[Tutor] design question -- nested loops considered harmful?

Tue Nov 30 08:13:11 CET 2004

>  > def pars_file(list_of_lines):
>  > ####internal FunctionS###########
>  >     def check_flags(line,flags=item_flags,adict=data_dict):
>  >        for item in flags:
>  >           if line.startswith(item):
>  >              adict[item]=line[len(item)]
>  >              return
>  > ####end internal functions####
>  > ####start main function suite####
>  >     data_dict={}
>  >     for line in list_of_lines:
>  >        check_flags(line)
>  >     return data_dict

> If anyone could either explain the conventional wisdom or set straight
> my belief that distaste for nested defs is indeed widespread and well
> founded, I'd be grateful.

Hi Brian,

It's a funny thing for me: whenever I write a nested definition, I often
find that the embedded definition is often useful enough to be itself an
outer definition.  *grin*

It does seem that internal definitions are mostly avoided.  Part of this
might be because Python didn't have real lexical scope until the Python 2
series, but I also suspect it's just because they're just harder to test,
since they're only accessible from the scope of the surrounding function.

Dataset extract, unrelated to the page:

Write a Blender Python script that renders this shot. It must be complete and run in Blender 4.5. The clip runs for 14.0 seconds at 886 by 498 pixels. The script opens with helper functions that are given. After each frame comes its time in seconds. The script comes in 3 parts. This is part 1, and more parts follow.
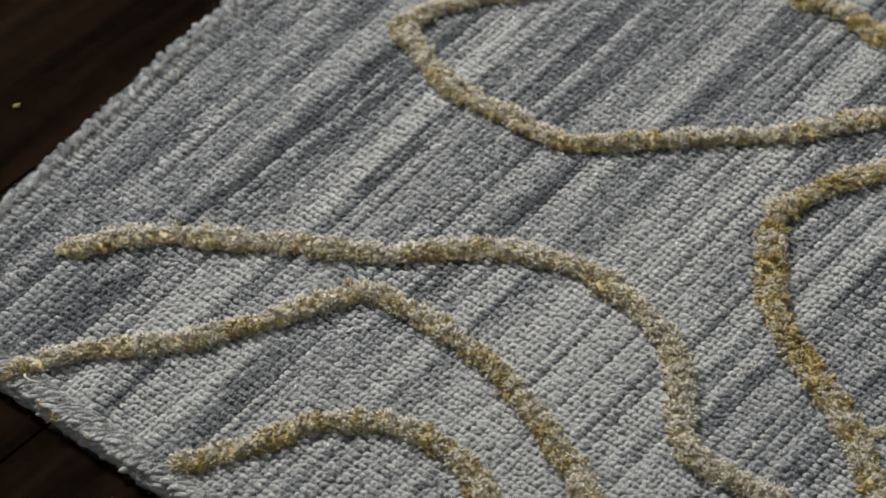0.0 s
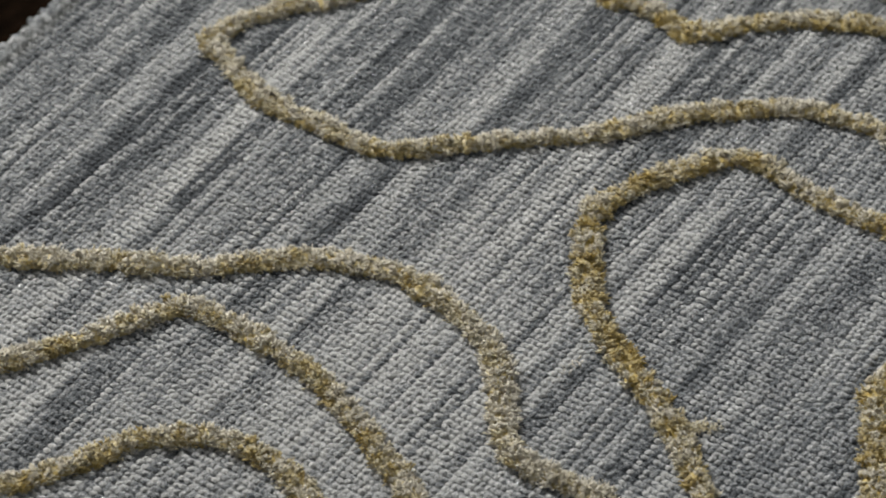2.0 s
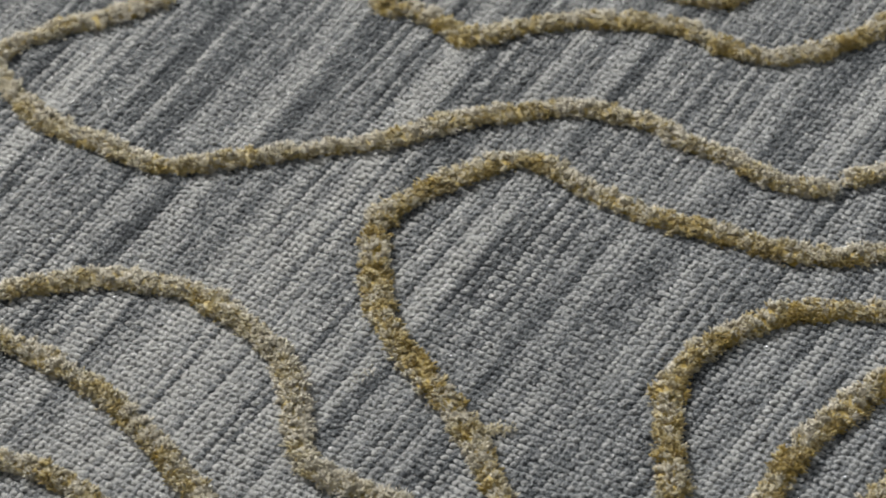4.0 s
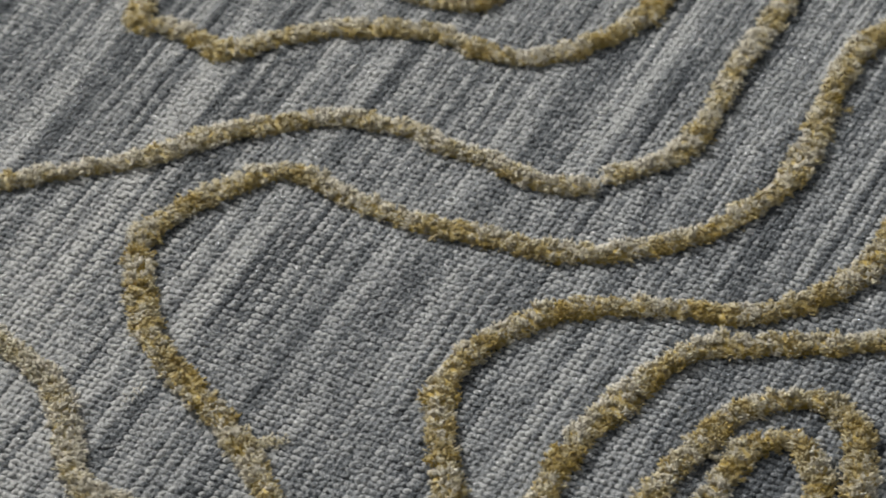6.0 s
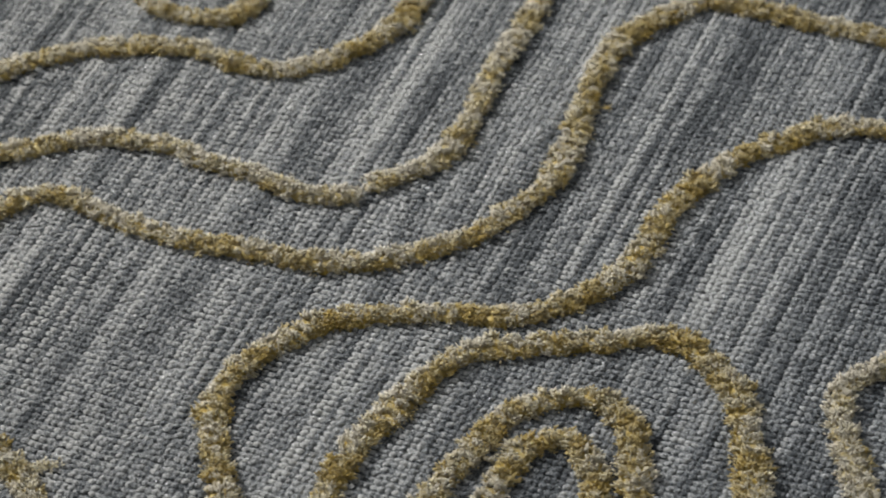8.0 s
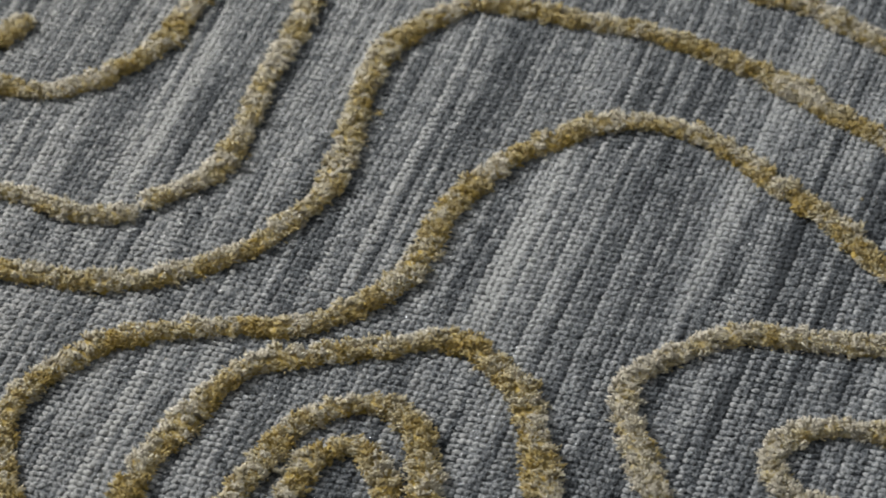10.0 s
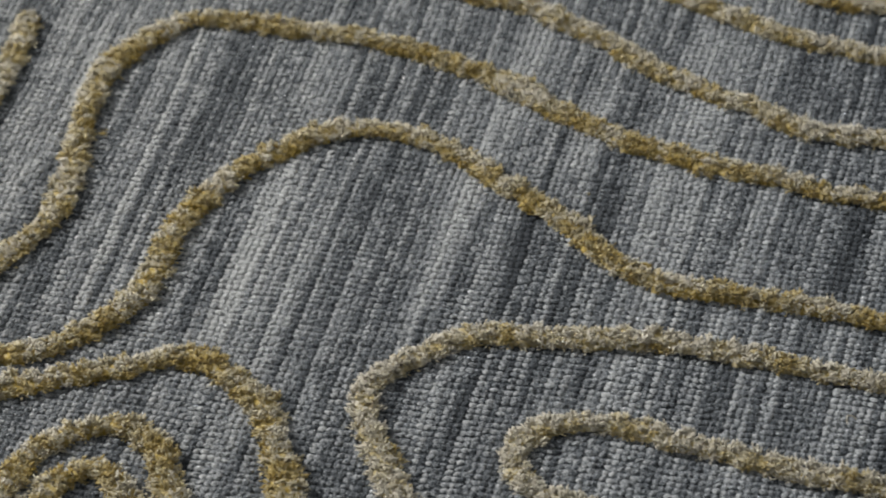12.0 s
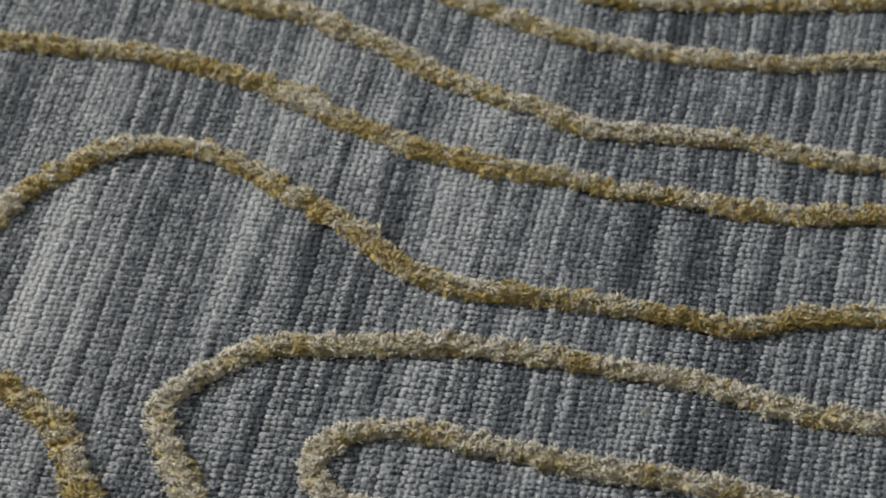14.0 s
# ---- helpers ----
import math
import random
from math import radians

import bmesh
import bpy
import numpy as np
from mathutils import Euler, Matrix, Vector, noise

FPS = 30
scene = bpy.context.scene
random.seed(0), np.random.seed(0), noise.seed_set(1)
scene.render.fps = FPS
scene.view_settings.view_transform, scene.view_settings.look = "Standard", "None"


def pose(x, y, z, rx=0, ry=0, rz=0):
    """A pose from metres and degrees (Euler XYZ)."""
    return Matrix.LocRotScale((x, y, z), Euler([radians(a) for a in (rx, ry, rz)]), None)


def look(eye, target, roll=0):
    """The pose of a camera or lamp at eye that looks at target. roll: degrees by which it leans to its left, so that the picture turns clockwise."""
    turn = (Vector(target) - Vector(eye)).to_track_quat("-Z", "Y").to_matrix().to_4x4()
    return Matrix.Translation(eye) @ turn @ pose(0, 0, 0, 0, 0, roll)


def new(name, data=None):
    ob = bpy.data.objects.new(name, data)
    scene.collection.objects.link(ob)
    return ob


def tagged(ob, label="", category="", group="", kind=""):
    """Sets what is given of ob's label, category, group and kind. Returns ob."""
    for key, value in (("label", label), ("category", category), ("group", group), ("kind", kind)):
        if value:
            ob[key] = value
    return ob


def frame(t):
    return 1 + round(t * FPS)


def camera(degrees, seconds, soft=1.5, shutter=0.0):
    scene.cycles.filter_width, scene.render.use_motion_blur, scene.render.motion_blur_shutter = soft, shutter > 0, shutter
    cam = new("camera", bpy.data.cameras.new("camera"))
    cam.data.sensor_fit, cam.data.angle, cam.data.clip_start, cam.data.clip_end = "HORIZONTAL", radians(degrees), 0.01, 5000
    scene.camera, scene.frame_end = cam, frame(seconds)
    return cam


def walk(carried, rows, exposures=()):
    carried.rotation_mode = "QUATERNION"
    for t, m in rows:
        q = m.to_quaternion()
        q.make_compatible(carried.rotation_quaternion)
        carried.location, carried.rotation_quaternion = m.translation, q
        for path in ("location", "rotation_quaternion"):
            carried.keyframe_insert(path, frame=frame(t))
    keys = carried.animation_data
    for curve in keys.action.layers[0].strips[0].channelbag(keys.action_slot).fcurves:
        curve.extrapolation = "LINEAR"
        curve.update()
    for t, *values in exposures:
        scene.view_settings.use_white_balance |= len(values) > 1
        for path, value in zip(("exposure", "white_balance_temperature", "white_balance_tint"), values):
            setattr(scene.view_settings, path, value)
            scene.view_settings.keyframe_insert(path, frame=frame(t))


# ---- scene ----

I hardly write inner definitions without being tempted to make them
generally useable.  For the function above, for example, I can't help but
see if a general definition might work:

###
def parse_tagged_line(line):
    """A general parser for "tagged" lines of the form:

        [tag_name] rest_of_line

    Returns a 2-tuple (tag_name, rest_of_line).
    If the line doesn't appear to be tagged, returns (None, line).
    """
    regex = re.compile(r"""
                          \[
                          ([^\]]*)    ## The tag
                          \]
                          (.*)$       ## followed by the end of the line
                         """, re.VERBOSE)
    if regex.match(line):
        return regex.match(line).groups()
    else:
        return (None, line)
###

This is a generalized version of the line-parsing inner loop code, but it
tries to parse anything that looks like a tagged line.  For example:

###
>>> parse_tagged_line("[email] dyoo at hkn.eecs.berkeley.edu")
('email', ' dyoo at hkn.eecs.berkeley.edu')
>>> parse_tagged_line("[Name] Brian van den Broek")
('Name', ' Brian van den Broek')
>>> parse_tagged_line("This is just a regular line")
(None, 'This is just a regular line')
###

If we have 'parsed_tagged_line()', then the parse_file() function can be
flattened down a bit, from:

###
def parse_file(list_of_lines):
    data_dict = {}
    for line in list_of_lines:
        for item in item_flags:
            if line.startswith(item):
                data_dict[item] = line[len(item):]
                break
    return data_dict
###

to something like this:

###
def parse_file(list_of_lines):
    data_dict = {}
    for line in list_of_lines:
        tag, rest = parse_tagged_line(line)
        if tag in item_flags:
            data_dict[tag] = rest
    return data_dict
###

Embedded inner loops can be a ripe target for refactoring.  Sometimes, the
refactoring makes absolutely no sense at all, and the inner loop is better
left alone as it is.  In the example above, though, I think the extraction
can help.